The name calling at school never stopped. I still cried myself to sleep some nights. The conflict between what I understood about myself and what I was taught at church about homosexuality continued. But I have, through help of others, weathered the storm.
In November of 2015, our Church leaders created a policy change that affects gay Church members and their children. Initially, I did not believe the details of the policy change. The subsequent release by the church of an interview with Elder D. Todd Christofferson confirmed that the policy had been released. I think the purpose of this interview was to help members of the church understand the reasons for the new policy. But, I found the reasoning lacking in logic and antithetical to some key tenets of our faith. (For one, our belief that children should not be punished for the sins of their parents.)
I took my decision to marry Suzan very seriously. She is my best friend. I am fortunate that we have been able to work together on making a loving home. However, if I had to describe my life in one word, I would use Lonely. Even though I am surrounded by family and friends who love me and whom I love, there is a sense of loneliness.
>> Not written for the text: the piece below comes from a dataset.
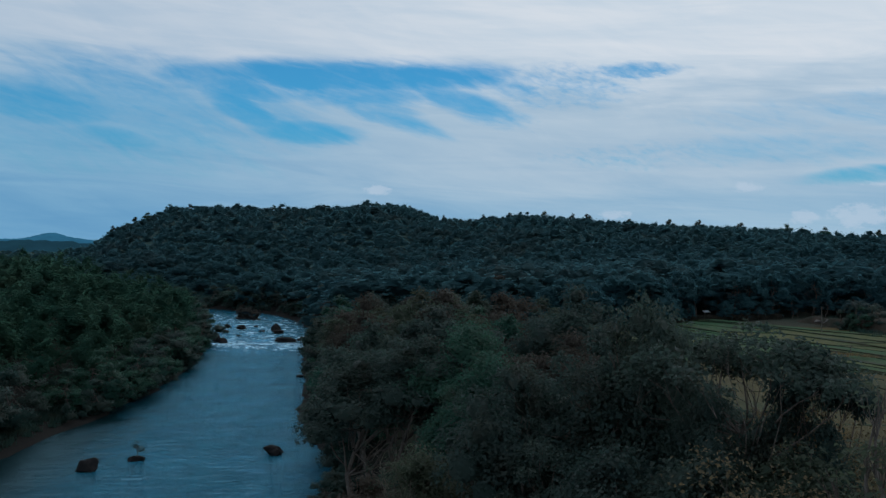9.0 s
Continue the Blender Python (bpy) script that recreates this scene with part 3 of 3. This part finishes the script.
plant("broad_a", 8.3, 34.4, 17.2, 20, 0.9, "broad open tree with drooping dark leaves above the paddies")
plant("reach", 11.2, 34.6, 16.3, 75, 0.5, "dark-leaved tree whose limbs reach out over the field")
for x, y, h, wide, turn in ((6.7, 33.6, 14.5, 0.5, 10), (11.0, 33.0, 13.7, 0.5, 140), (9.2, 33.5, 13.8, 0.5, 60), (10.4, 36.0, 13.8, 0.6, 250)):
    plant("near_1", x, y, h, turn, wide, "dark leafy tree under a broader crown", group="field-edge trees")
for x, y, h, turn in ((9.9, 34.6, 14.0, 20), (11.8, 36.4, 13.8, 110), (12.6, 33.4, 13.4, 300), (13.6, 34.5, 12.8, 0), (16.6, 36.0, 11.6, 150), (18.5, 40.0, 10.6, 240)):
    plant("dry_a", x, y, h, turn, 0.85, "sparse tree with brown leaves at the field's edge", group="field-edge trees")
plant("near_1", 6.4, 41.4, 16.4, 20, 0.8, "dark leafy tree behind taller ones")
plant("near_1", 5.2, 39.2, 17.6, 200, 0.56, "dark tree with a full rounded crown above the paddies")
plant("broad_b", 4.3, 40.2, 17.0, 75, 0.8, "tall dark green tree with a dense crown")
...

I think Suzan feels lonely at times too.
The reason I am sharing my story is that I want you to understand that there are LDS youth who are crying themselves to sleep, who are lonely, unhappy and living in quiet desperation, and even suicidal. I put on a happy face during my teenage years. Not even my family knew how much I was hurting. So please understand that your/our children are listening. Negative comments about LGBTQ people or negative comments about gay marriage will hurt. The wounds can run deep and are long lasting. Please make your home and our Church safe places for all children.
This is dedicated to my brothers and sisters who have ALWAYS let love be their guide over religious dogma. And to Mom and Dad, Suzanne and Taylor Hollist, who provided a safe home for me and a safe place for their grandchildren.